Israël en VS willen na oorlog tegen Iran hun raketafweersystemen aanvullen

maandag, 11 augustus 2025 (12:28) - Israel Today

In dit artikel:

In de twaalfdaagse confrontatie tussen Israël en Iran (operatie “Een volk als een leeuw”, 13–24 juni) vuurde Iran in 42 salvo’s meer dan 530 ballistische raketten af. Het Israëlische meerlaagse luchtafweerschild—onder meer Arrow-3 en Arrow-2, David’s Sling en Iron Dome—gecombineerd met Amerikaanse systemen (twee THAAD-batterijen en maritieme Aegis-eenheden met SM-3/waarschijnlijk SM-6-raketten) bereikte een totaal onderscheppingspercentage van circa 86 procent. Toch vielen er 36–40 directe treffers in stedelijke gebieden en kwamen ongeveer 30 mensen om het leven, wat toont dat zelfs een effectief verdedigingssysteem bij massale aanvalsschoten niet alle schade kan voorkomen.

De intensieve inzet van interceptieraketten legde een opvallende logistieke en productiekloof bloot. Volgens westerse analyses werden ruim 150 Amerikaanse THAAD-raketten afgevuurd ter ondersteuning van Israël; de vervanging ervan verloopt traag door een beperkte productiesnelheid en krappe budgetten (een aanvraag van slechts 37 nieuwe THAAD-raketten voor volgend jaar), met als gevolg dat aanvulling mogelijk pas eind 2029 voltooid is. Door het hoge verbruik moesten soms duurdere wapens zuiniger worden ingezet, aldus waarnemers. Ook kostverschillen spelen een rol: Israëlische Arrow-3-raketten worden als veel voordeliger en met een groter effectgebied beschreven dan Amerikaanse alternatieven, wat Tel Aviv ertoe bracht op 17 juli een grote order bij Israel Aerospace Industries te plaatsen om massaproductie te versnellen.

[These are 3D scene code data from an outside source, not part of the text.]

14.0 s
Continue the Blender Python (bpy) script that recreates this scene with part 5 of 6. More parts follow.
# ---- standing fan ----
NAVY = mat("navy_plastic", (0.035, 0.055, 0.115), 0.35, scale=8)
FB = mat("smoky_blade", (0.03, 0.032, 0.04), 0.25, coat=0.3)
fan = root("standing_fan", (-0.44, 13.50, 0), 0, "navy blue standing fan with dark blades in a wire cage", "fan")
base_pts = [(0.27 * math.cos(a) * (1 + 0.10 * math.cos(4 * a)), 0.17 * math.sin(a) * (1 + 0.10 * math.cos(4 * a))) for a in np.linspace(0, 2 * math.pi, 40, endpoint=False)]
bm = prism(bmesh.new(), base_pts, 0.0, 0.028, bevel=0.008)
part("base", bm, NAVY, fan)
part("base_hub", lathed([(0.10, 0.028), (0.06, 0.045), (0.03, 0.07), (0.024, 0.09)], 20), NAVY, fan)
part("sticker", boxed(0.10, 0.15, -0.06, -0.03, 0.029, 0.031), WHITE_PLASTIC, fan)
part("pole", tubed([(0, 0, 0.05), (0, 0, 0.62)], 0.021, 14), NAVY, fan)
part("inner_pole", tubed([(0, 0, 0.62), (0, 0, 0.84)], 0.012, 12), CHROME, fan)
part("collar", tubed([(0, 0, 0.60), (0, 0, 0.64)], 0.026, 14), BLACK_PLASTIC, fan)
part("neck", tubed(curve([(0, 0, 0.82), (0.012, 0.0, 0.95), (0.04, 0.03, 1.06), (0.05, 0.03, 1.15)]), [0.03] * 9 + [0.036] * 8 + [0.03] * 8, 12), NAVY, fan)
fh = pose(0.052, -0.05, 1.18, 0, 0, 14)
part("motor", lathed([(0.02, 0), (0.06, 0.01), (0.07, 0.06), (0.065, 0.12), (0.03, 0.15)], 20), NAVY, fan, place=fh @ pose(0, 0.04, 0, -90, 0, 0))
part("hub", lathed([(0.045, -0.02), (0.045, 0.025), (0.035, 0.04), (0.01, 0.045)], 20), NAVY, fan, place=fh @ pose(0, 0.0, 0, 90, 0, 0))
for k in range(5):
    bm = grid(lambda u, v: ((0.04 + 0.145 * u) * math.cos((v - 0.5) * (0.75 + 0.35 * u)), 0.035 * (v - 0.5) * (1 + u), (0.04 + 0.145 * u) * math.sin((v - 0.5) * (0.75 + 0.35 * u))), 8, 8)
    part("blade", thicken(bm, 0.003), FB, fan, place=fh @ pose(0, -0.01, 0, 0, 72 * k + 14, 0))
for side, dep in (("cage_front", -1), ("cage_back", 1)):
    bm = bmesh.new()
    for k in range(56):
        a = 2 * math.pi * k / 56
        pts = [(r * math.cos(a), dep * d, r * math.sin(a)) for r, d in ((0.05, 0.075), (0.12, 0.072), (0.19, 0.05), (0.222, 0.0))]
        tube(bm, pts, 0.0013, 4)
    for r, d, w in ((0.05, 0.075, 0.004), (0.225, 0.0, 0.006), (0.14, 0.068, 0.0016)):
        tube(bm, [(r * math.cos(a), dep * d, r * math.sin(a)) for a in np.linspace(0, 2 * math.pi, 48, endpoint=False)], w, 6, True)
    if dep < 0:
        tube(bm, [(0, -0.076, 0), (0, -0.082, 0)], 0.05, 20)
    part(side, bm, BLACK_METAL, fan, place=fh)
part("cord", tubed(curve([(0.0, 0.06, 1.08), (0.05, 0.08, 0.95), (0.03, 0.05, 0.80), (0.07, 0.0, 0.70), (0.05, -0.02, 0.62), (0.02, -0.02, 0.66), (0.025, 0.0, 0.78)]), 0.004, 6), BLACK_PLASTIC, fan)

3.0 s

Tegelijkertijd lijken zowel Iran als zijn potentiële wapenleveranciers snel te reageren. Een westerse bron stelt dat Iran zich tot China wendt om lange- en middellangeafstandsluchtafweer te kopen (HQ-9 en HQ-16) en dat er rapporten zijn van tests met Russische S-400-componenten. Iran werkt ook aan het herstellen en verbeteren van zijn ballistische raketten, met nauwkeurigheidssprongen naar “enkele tientallen meters” die al tot directe stadsinslagen leidden.

De gebeurtenissen benadrukken twee bredere dynamieken: enerzijds de kwetsbaarheid van landen bij grootschalige massale raketaanvallen ondanks geavanceerde verdedigingslagen; anderzijds een versnelde regionale wapenwedloop waarin productiecapaciteit, kosten en technologische autonomie centrale factoren zijn. Voor Israël betekent dit niet alleen het snel aanvullen van afweerraketten maar ook het versterken van offensieve stand-off-mogelijkheden, terwijl Iran zijn aanvalscapaciteiten en buitenlandse aankoopkanalen ontwikkelt. De rivaliteit tussen Jeruzalem en Teheran zal daardoor waarschijnlijk aanhouden en nog meer nadruk leggen op zowel voorraadbeheer als eigen productie van wapensystemen.